Your goal - Repeat the lines that follow, leaving nothing out.

Collected data -
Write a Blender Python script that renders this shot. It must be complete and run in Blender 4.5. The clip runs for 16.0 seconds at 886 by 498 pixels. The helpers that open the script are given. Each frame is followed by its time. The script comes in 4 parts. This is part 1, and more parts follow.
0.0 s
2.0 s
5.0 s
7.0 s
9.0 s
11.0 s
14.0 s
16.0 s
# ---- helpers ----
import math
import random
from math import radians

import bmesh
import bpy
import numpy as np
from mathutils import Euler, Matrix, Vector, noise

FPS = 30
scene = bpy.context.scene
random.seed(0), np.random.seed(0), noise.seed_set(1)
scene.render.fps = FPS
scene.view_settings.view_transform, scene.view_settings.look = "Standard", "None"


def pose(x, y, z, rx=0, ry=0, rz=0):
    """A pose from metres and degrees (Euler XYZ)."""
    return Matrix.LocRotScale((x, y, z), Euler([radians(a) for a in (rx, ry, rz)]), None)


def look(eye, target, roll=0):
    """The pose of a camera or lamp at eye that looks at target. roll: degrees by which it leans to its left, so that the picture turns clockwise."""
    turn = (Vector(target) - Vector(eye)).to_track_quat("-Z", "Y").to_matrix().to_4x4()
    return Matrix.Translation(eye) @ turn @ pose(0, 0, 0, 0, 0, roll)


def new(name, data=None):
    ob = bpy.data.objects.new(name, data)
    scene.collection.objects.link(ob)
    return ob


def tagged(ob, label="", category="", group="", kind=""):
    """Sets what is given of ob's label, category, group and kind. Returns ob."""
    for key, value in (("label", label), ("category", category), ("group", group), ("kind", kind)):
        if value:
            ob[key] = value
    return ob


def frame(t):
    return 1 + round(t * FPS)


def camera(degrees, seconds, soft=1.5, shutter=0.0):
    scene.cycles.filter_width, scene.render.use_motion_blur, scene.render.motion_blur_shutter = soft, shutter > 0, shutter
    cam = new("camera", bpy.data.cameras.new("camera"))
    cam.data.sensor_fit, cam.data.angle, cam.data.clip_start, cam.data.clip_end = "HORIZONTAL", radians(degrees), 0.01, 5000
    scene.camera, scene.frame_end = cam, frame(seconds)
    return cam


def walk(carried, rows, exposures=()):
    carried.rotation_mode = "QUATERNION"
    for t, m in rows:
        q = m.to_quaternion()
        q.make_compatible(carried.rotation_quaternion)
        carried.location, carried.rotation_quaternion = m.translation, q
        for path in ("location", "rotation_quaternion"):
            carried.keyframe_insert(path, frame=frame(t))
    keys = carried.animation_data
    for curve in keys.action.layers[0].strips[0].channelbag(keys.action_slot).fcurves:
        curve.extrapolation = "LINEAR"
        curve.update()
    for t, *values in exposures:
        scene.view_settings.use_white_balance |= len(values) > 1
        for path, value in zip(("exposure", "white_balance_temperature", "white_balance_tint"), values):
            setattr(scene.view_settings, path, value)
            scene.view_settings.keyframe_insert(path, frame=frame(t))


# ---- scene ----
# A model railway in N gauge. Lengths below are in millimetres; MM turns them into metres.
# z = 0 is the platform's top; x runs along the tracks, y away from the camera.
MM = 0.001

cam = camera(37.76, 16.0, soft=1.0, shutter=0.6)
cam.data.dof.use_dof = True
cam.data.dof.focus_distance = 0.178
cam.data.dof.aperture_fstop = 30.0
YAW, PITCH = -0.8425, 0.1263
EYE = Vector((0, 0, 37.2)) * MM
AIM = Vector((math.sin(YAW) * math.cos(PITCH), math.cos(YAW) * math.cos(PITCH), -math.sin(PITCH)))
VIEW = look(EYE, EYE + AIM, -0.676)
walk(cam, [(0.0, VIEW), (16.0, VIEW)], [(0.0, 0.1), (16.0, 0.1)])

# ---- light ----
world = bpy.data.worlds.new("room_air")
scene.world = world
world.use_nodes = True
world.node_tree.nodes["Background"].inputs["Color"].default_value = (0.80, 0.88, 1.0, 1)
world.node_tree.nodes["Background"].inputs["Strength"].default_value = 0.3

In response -
Write a Blender Python script that renders this shot. It must be complete and run in Blender 4.5. The clip runs for 16.0 seconds at 886 by 498 pixels. The helpers that open the script are given. Each frame is followed by its time. The script comes in 4 parts. This is part 1, and more parts follow.
0.0 s
2.0 s
5.0 s
7.0 s
9.0 s
11.0 s
14.0 s
16.0 s
# ---- helpers ----
import math
import random
from math import radians

import bmesh
import bpy
import numpy as np
from mathutils import Euler, Matrix, Vector, noise

FPS = 30
scene = bpy.context.scene
random.seed(0), np.random.seed(0), noise.seed_set(1)
scene.render.fps = FPS
scene.view_settings.view_transform, scene.view_settings.look = "Standard", "None"


def pose(x, y, z, rx=0, ry=0, rz=0):
    """A pose from metres and degrees (Euler XYZ)."""
    return Matrix.LocRotScale((x, y, z), Euler([radians(a) for a in (rx, ry, rz)]), None)


def look(eye, target, roll=0):
    """The pose of a camera or lamp at eye that looks at target. roll: degrees by which it leans to its left, so that the picture turns clockwise."""
    turn = (Vector(target) - Vector(eye)).to_track_quat("-Z", "Y").to_matrix().to_4x4()
    return Matrix.Translation(eye) @ turn @ pose(0, 0, 0, 0, 0, roll)


def new(name, data=None):
    ob = bpy.data.objects.new(name, data)
    scene.collection.objects.link(ob)
    return ob


def tagged(ob, label="", category="", group="", kind=""):
    """Sets what is given of ob's label, category, group and kind. Returns ob."""
    for key, value in (("label", label), ("category", category), ("group", group), ("kind", kind)):
        if value:
            ob[key] = value
    return ob


def frame(t):
    return 1 + round(t * FPS)


def camera(degrees, seconds, soft=1.5, shutter=0.0):
    scene.cycles.filter_width, scene.render.use_motion_blur, scene.render.motion_blur_shutter = soft, shutter > 0, shutter
    cam = new("camera", bpy.data.cameras.new("camera"))
    cam.data.sensor_fit, cam.data.angle, cam.data.clip_start, cam.data.clip_end = "HORIZONTAL", radians(degrees), 0.01, 5000
    scene.camera, scene.frame_end = cam, frame(seconds)
    return cam


def walk(carried, rows, exposures=()):
    carried.rotation_mode = "QUATERNION"
    for t, m in rows:
        q = m.to_quaternion()
        q.make_compatible(carried.rotation_quaternion)
        carried.location, carried.rotation_quaternion = m.translation, q
        for path in ("location", "rotation_quaternion"):
            carried.keyframe_insert(path, frame=frame(t))
    keys = carried.animation_data
    for curve in keys.action.layers[0].strips[0].channelbag(keys.action_slot).fcurves:
        curve.extrapolation = "LINEAR"
        curve.update()
    for t, *values in exposures:
        scene.view_settings.use_white_balance |= len(values) > 1
        for path, value in zip(("exposure", "white_balance_temperature", "white_balance_tint"), values):
            setattr(scene.view_settings, path, value)
            scene.view_settings.keyframe_insert(path, frame=frame(t))


# ---- scene ----
# A model railway in N gauge. Lengths below are in millimetres; MM turns them into metres.
# z = 0 is the platform's top; x runs along the tracks, y away from the camera.
MM = 0.001

cam = camera(37.76, 16.0, soft=1.0, shutter=0.6)
cam.data.dof.use_dof = True
cam.data.dof.focus_distance = 0.178
cam.data.dof.aperture_fstop = 30.0
YAW, PITCH = -0.8425, 0.1263
EYE = Vector((0, 0, 37.2)) * MM
AIM = Vector((math.sin(YAW) * math.cos(PITCH), math.cos(YAW) * math.cos(PITCH), -math.sin(PITCH)))
VIEW = look(EYE, EYE + AIM, -0.676)
walk(cam, [(0.0, VIEW), (16.0, VIEW)], [(0.0, 0.1), (16.0, 0.1)])

# ---- light ----
world = bpy.data.worlds.new("room_air")
scene.world = world
world.use_nodes = True
world.node_tree.nodes["Background"].inputs["Color"].default_value = (0.80, 0.88, 1.0, 1)
world.node_tree.nodes["Background"].inputs["Strength"].default_value = 0.3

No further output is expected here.